For areas where we don’t have empirical feedback-loops (like many philosophical topics), I imagine that the “baseline solution” for getting help from AIs is to teach them to imitate our reasoning. Either just by literally writing the words that it predicts that we would write (but faster), or by having it generate arguments that we would think looks good. (Potentially recursively, c.f. amplification, debate, etc.)
(A different direction is to predict what we would think after thinking about it more. That has some advantages, but it doesn’t get around the issue where we’re at-best speeding things up.)
One of the few plausible-seeming ways to outperform that baseline is to identify epistemic practices that work well on questions where we do have empirical feedback loops, and then transferring those practices to questions where we lack such feedback loops. (C.f. imitative generalization.) The above proposal is doing that for a specific sub-category of epistemic practices (recognising ways in which you can be misled by an argument).
Worth noting: The broad category of “transfer epistemic practices from feedback-rich questions to questions with little feedback” contains a ton of stuff, and is arguably the root of all our ability to reason about these topics:
Evolution selected human genes for ability to accomplish stuff in the real world.

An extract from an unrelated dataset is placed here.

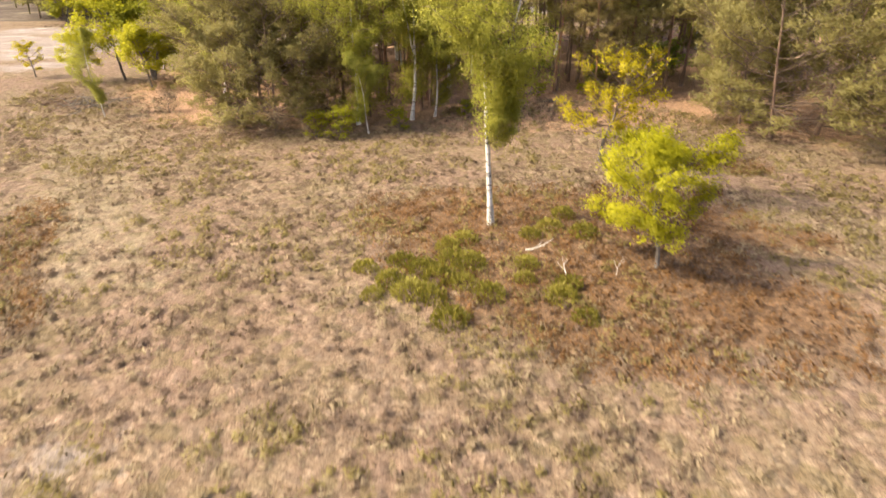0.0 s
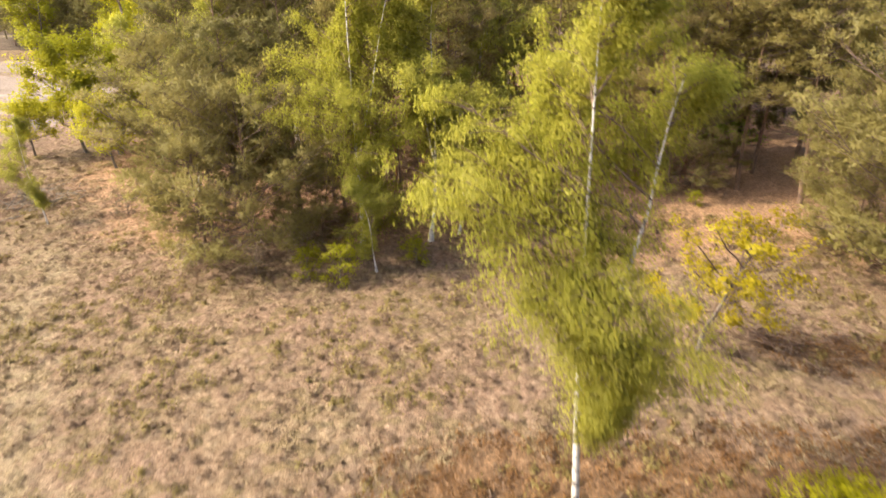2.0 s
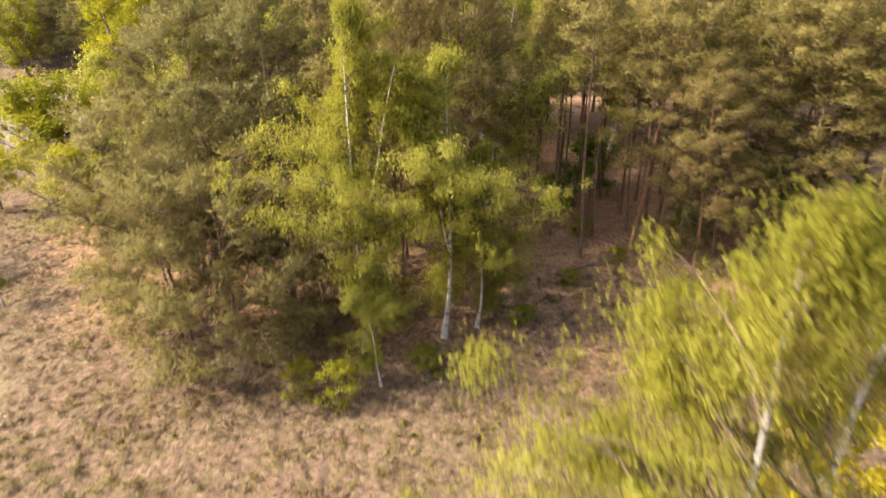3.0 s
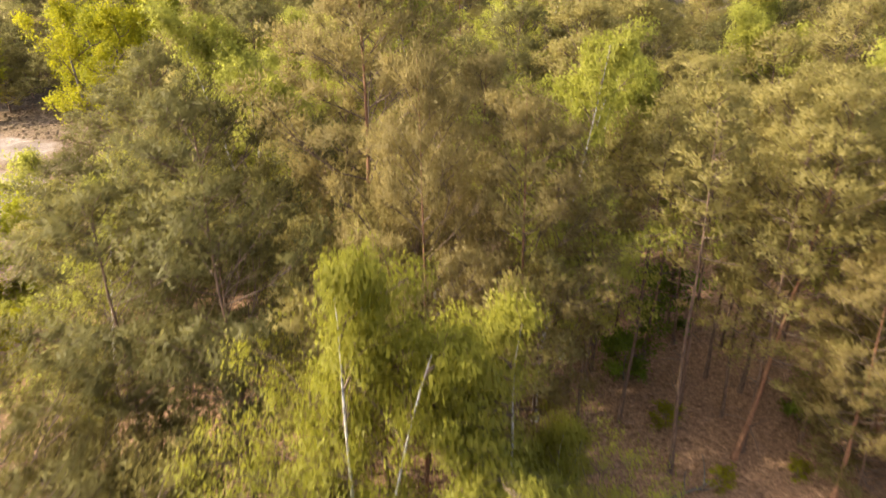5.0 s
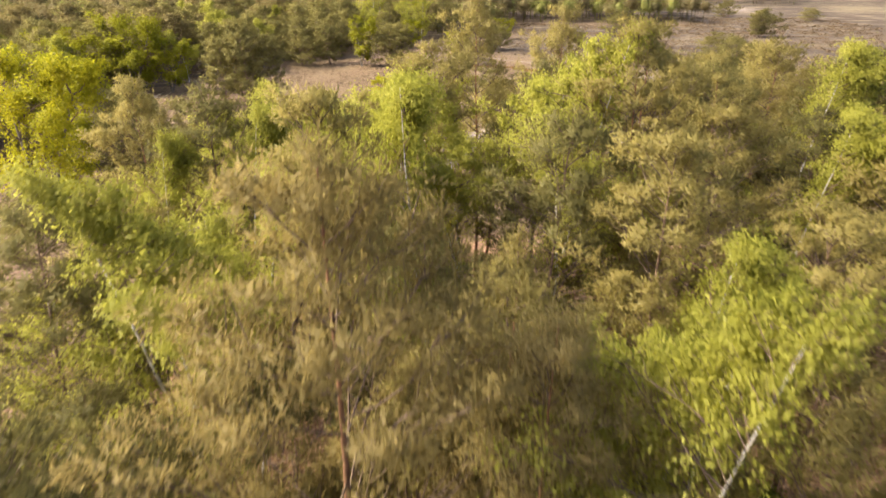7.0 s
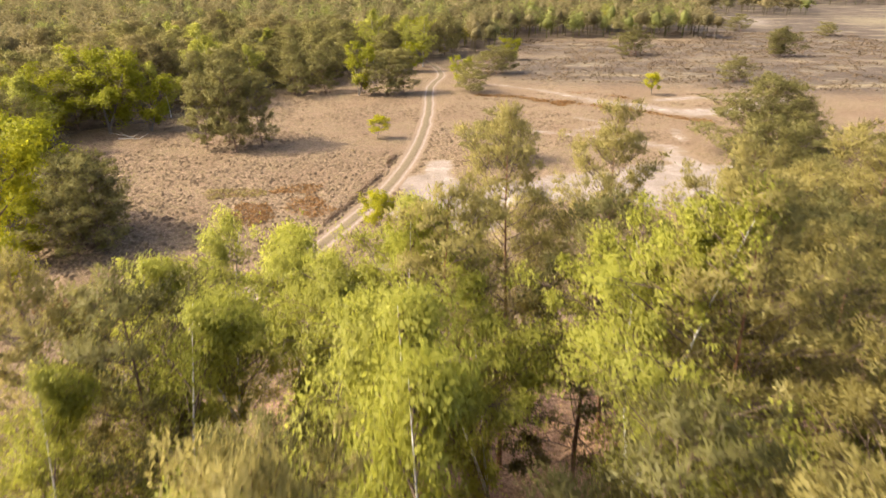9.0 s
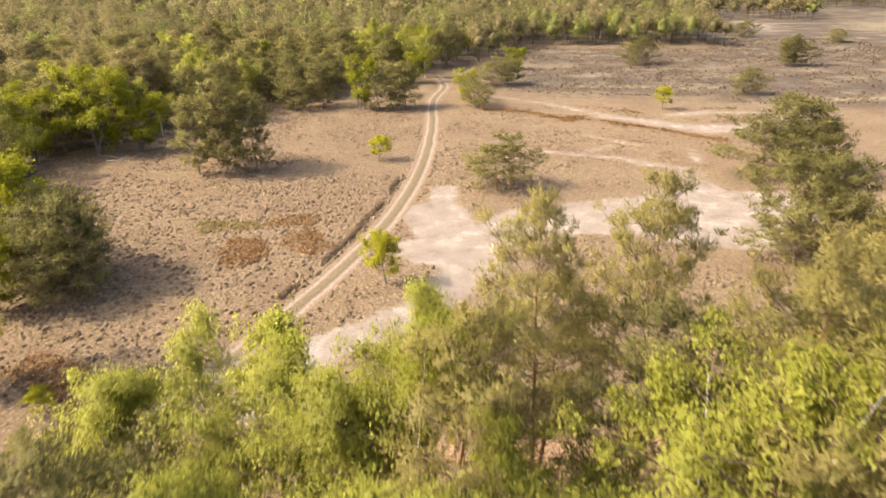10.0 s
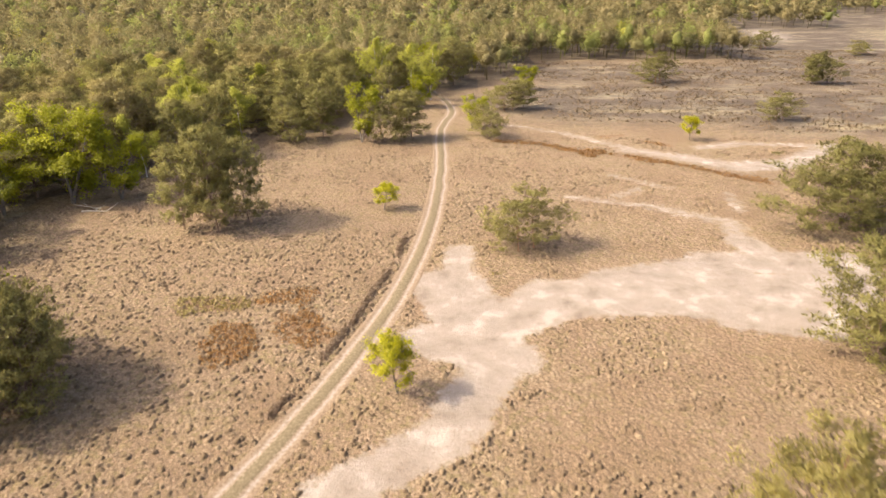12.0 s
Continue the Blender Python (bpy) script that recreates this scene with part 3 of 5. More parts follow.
def ground_material():
    m, n, l, out = material("heath_ground")
    geo = n.new("ShaderNodeNewGeometry")
    pos = geo.outputs["Position"]

    def layer(name):
        a = n.new("ShaderNodeAttribute")
        a.attribute_name = name
        return a.outputs["Fac"]

    big = noise_node(n, l, 0.16, 4.0, 0.6, pos)
    med = noise_node(n, l, 0.9, 5.0, 0.65, pos)
    fine = noise_node(n, l, 5.0, 5.0, 0.7, pos)
    grain = noise_node(n, l, 22.0, 3.0, 0.6, pos)
    clumps = n.new("ShaderNodeTexVoronoi")
    clumps.inputs["Scale"].default_value = 2.3
    clumps.inputs["Randomness"].default_value = 1.0
    warp = n.new("ShaderNodeVectorMath")
    warp.operation = "MULTIPLY_ADD"
    l.new(fine.outputs["Color"], warp.inputs[0])
    warp.inputs[1].default_value = (0.35, 0.35, 0.0)
    l.new(pos, warp.inputs[2])
    flat = n.new("ShaderNodeVectorMath")
    flat.operation = "MULTIPLY"
    l.new(warp.outputs[0], flat.inputs[0])
    flat.inputs[1].default_value = (1.0, 1.0, 0.0)
    l.new(flat.outputs[0], clumps.inputs["Vector"])
    hump = math_node(n, l, "SUBTRACT", 1.0, math_node(n, l, "MULTIPLY", clumps.outputs["Distance"], 1.35), True)
    straw = ramp_node(n, l, fine.outputs[0], [(0.30, (0.130, 0.086, 0.048)), (0.48, (0.222, 0.158, 0.096)), (0.62, (0.285, 0.213, 0.135)), (0.78, (0.350, 0.278, 0.182))]).outputs[0]
    pink = ramp_node(n, l, fine.outputs[0], [(0.30, (0.125, 0.078, 0.052)), (0.5, (0.232, 0.152, 0.103)), (0.7, (0.308, 0.218, 0.156))]).outputs[0]
    blend = math_node(n, l, "ADD", math_node(n, l, "MULTIPLY", big.outputs[0], 0.65), math_node(n, l, "MULTIPLY", med.outputs[0], 0.35))
    patch = ramp_node(n, l, blend, [(0.39, (0, 0, 0)), (0.56, (1, 1, 1))]).outputs[0]
    patch = math_node(n, l, "MULTIPLY", patch, math_node(n, l, "SUBTRACT", 1.0, math_node(n, l, "MULTIPLY", layer("field"), 0.55)))
    col = mix_node(n, l, patch, straw, pink)
    spots = ramp_node(n, l, med.outputs[0], [(0.58, (0, 0, 0)), (0.70, (1, 1, 1))]).outputs[0]
    col = mix_node(n, l, math_node(n, l, "MULTIPLY", spots, 0.6), col, (0.089, 0.063, 0.031))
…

That made us much better at reasoning about philosophy than our chimp ancestors are.
Cultural evolution seems to have at least partly promoted reasoning practices that do better at deliberation. (C.f. possible benefits from coupling competition and deliberation.)

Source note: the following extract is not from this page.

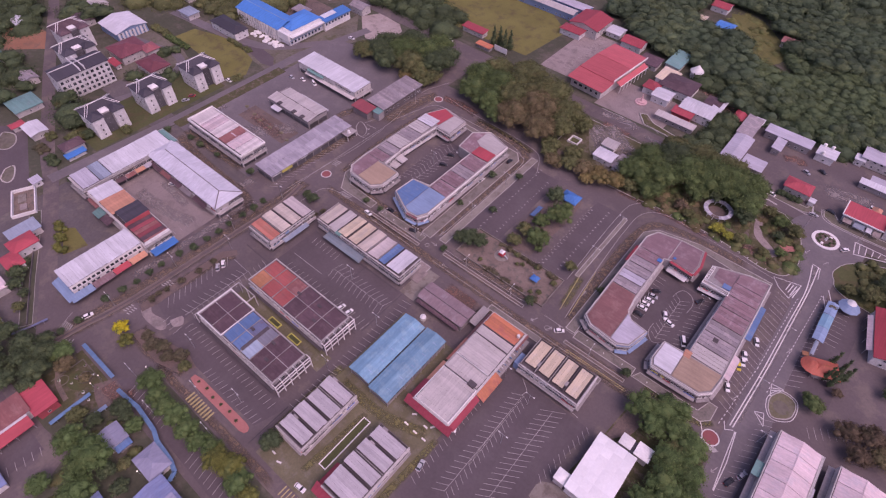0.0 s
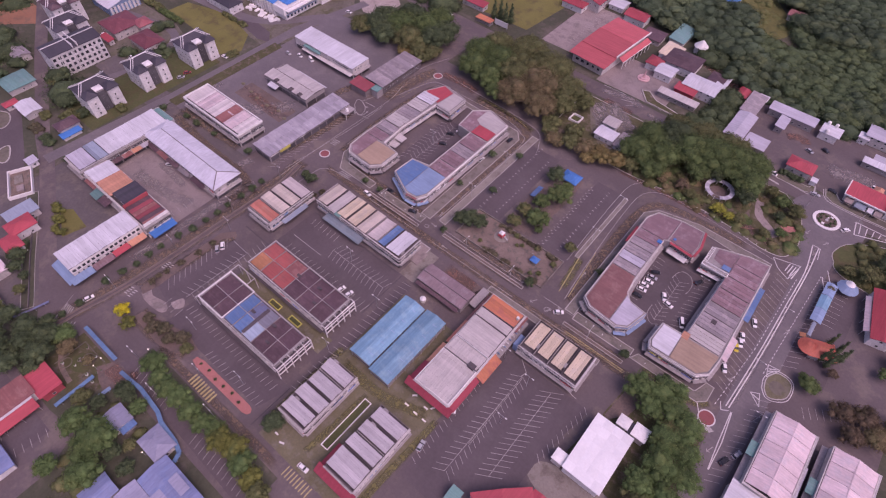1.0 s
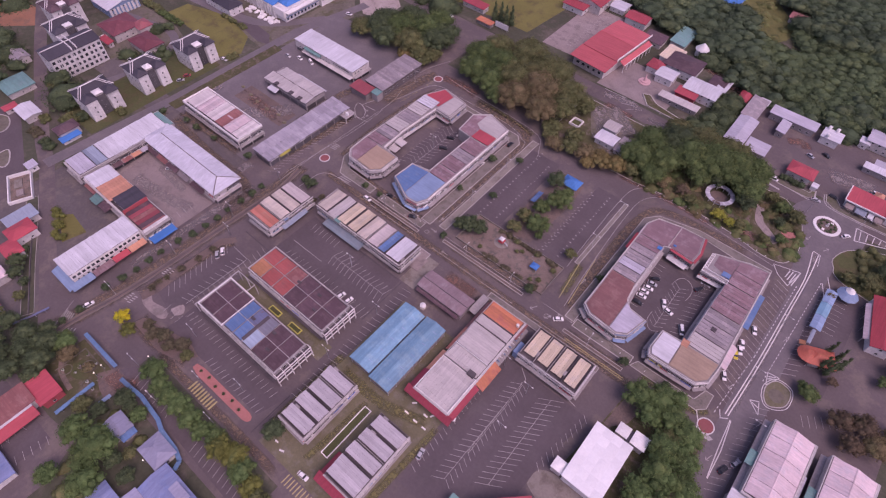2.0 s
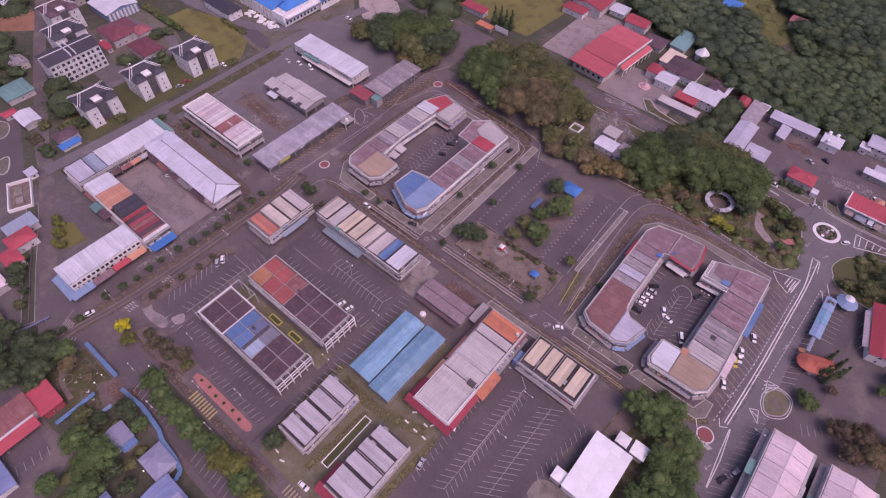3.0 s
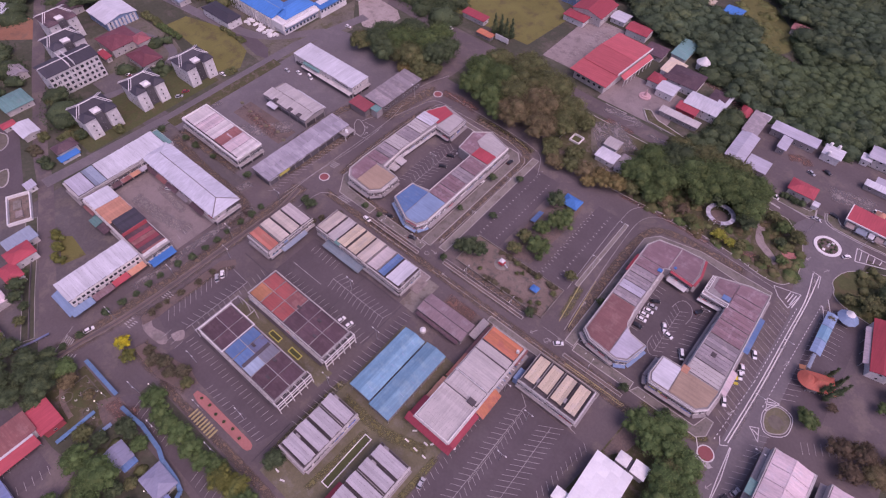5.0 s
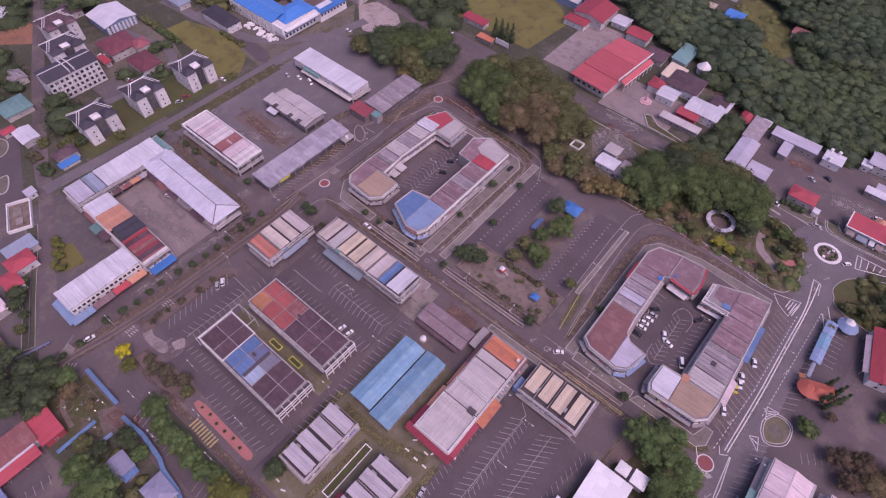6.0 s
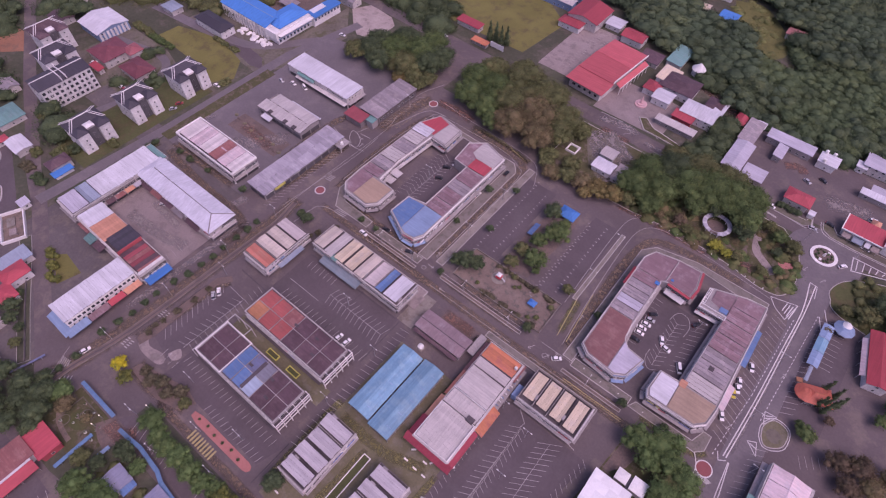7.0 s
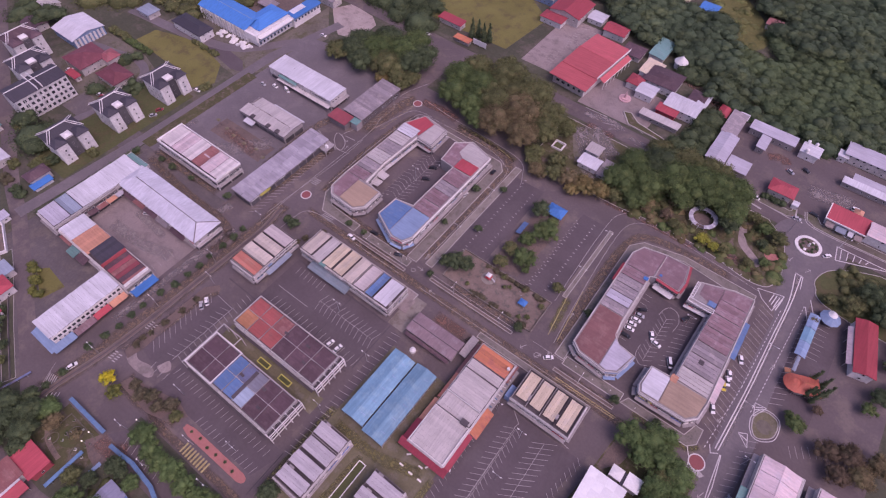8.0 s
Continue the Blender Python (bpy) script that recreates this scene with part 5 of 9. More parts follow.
for i, x in enumerate((-128.5, -116.5)):
    o2 = thing("planter", x, 48.6, "yellow-edged planting bed in the lane", "planter", "lane planters")
    part("rim", ring(bmesh.new(), 0, 6.2, 0, 2.4, 0, 0.5, 0.35), M_LIMEP, o2)
    part("bed", boxes((0.35, 5.85, 0.35, 2.05, 0, 0.35)), M_GRASS, o2)

# blue sheds
for x0, x1, y0, y1 in ((-86, -75.6, 54.2, 86), (-75.0, -65.2, 53.2, 86.6)):
    ob = thing("market_shed", x0, y0, "long shed under a low blue sheet saddle roof", "shed", "blue sheds")
    w, d = x1 - x0, y1 - y0
    part("roof", gable(bmesh.new(), 0, w, 0, d, 5.0, 6.1, "y", 0.15), R_BLUE, ob)
    part("ridge_cap", boxes((w / 2 - 0.25, w / 2 + 0.25, 0, d, 6.05, 6.16)), R_BLUE, ob)
    part("wall", ring(bmesh.new(), 0.6, w - 0.6, 0.6, d - 0.6, 0, 2.2, 0.2), M_WALLG, ob)
    part("gable_panel", solid(bmesh.new(), [(0.5, 0.5, 3.9), (w - 0.5, 0.5, 3.9), (w - 0.5, 0.5, 4.9), (w / 2, 0.5, 5.8), (0.5, 0.5, 4.9), (0.5, 0.62, 3.9), (w - 0.5, 0.62, 3.9), (w - 0.5, 0.62, 4.9), (w / 2, 0.62, 5.8), (0.5, 0.62, 4.9)], ((0, 1, 2, 3, 4), (9, 8, 7, 6, 5), (1, 0, 5, 6))), R_BLUE, ob)
    post = mesh_of("post", boxes((-0.12, 0.12, -0.12, 0.12, 0, 5.0)), M_STEEL)
    for i in range(8):
        for x in (0.45, w - 0.45):
            piece("post", post, ob, pose(x, 0.5 + (d - 1) * i / 7, 0))
    vent = mesh_of("roof_light", boxes((-0.12, 0.12, -1.4, 1.4, 0, 0.06)), R_BLUEL)
    for i in range(5):
        piece("roof_light", vent, ob, pose(w * 0.7, d * (0.12 + 0.19 * i), 5.72, 0, 12, 90))

# market block with a red skirt roof
R_CRIM = roofing("deep_crimson_sheet_roof", (0.275, 0.044, 0.062), "y", fine=0.1, big=0.15)
ob, w, d = body("market_block", -58.6, -42.6, 60.2, 108.6, 8.0, M_WALL, "long block with pale flat roofs over a red skirt roof")
rz = [(0.6, 16.5, R_GREY_Y, 0), (16.9, 23.5, R_GREY_Y, 0.25), (24.2, 35.5, R_GREY_X, 0.5), (35.9, 40.2, R_GREY_X, 0.2), (40.6, 47.6, R_ORANGE, 0.5)]
for a, b, m, o in rz:
    sheets(ob, 0.7, w - 0.6, a, b, 8.0 + o, 8.5 + o, "w", m)
for y in (16.7, 23.8, 35.7, 40.4):
    part("party_wall", boxes((0.4, w - 0.4, y - 0.15, y + 0.15, 7.4, 9.2)), M_WALLW if y > 20 and y < 30 else M_DECK, ob)
part("stair_head", boxes((11.6, 14.6, 16.2, 18.4, 7.4, 9.5)), M_DECK, ob)
part("parapet", ring(bmesh.new(), 0.2, w - 0.2, 0.2, 16.6, 7.9, 8.75, 0.25), M_TRIMW, ob)
bm = bmesh.new()
shed(bm, -2.6, w + 2.4, -2.6, 0, 5.2, 7.8, "n"), shed(bm, w, w + 2.4, 0, 15.5, 5.2, 7.8, "w"), shed(bm, -2.6, 0, 0, 9, 5.2, 7.6, "e")
part("skirt_roof", bm, R_CRIM, ob, "deep red sheet skirt roof")
part("skirt_roof", shed(bmesh.new(), -1.6, 0, 20, 32, 6.0, 7.4, "e"), R_CORAL, ob)
part("lean_to", shed(bmesh.new(), -2.4, 0, 9.2, 19.6, 4.2, 5.4, "e"), R_SALMON, ob)
part("lean_to", shed(bmesh.new(), -2.2, 0, 32.4, 48.2, 3.8, 5.0, "e"), R_MAROON2, ob)
part("skirt_roof", shed(bmesh.new(), w, w + 3.8, 15.8, 27.6, 4.6, 7.6, "w"), R_ORANGE, ob, "orange sheet skirt roof")
part("skirt_roof", boxes((-0.6, w + 1.2, 40.2, 48.8, 6.6, 6.9)), R_BROWN_X, ob)
storeys(ob, w, d, 8.0, "se", 31, 2, ac=6, over=0)
canopy(ob, "e", w, d, 4.2, 2.2, M_WALLG, 28, 48)
for i in range(9):
    part("rail_post", boxes((w + 0.2, w + 1.6, 29 + i * 1.9, 29.2 + i * 1.9, 5.4, 6.4)), M_TRIMW if i % 2 else M_WALLB, ob)
part("water_tank", tube(bmesh.new(), w - 1.4, 44.6, 9.1, 10.6, 0.7, 0.6, 10), M_TANK, ob)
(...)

If someone is optimistic that humans will be better at dealing with philosophy after intelligence-enhancement, I think they’re mostly appealing to stuff like this, since intelligence would typically be measured in areas where you can recognise excellent performance.
This seems like the default road that we’re walking down, but can ML learn everything that is important to learn? I questioned this in Some Thoughts on Metaphilosophy
It seems plausible to me that this could help, but also plausible that philosophical reasoning (at least partly) involves cognition that’s distinct from empirical reasoning, so that such techniques can’t capture everything that is important to capture. (Some Thoughts on Metaphilosophy contains some conjectures relevant to this, so please read that if you haven’t already.)
BTW, it looks like you’re working/thinking in this direction, which I appreciate, but doesn’t it seem to you that the topic is super neglected (even compared to AI alignment) given that the risks/consequences of failing to correctly solve this problem seem comparable to the risk of AI takeover?(See for example Paul Christiano’s probabilities.) I find it frustrating/depressing how few people even mention it in passing as an important problem to be solved as they talk about AI-related risks (Paul being a rare exception to this).
Yes, I’m sympathetic. Among all the issues that will come with AI, I think alignment is relatively tractable (at least it is now) and that it has an unusually clear story for why we shouldn’t count on being able to defer it to smarter AIs (though that might work). So I think it’s probably correct for it to get relatively more attention. But even taking that into account, the non-alignment singularity issues do seem too neglected.
I’m currently trying to figure out what non-alignment stuff seems high-priority and whether I should be tackling any of it.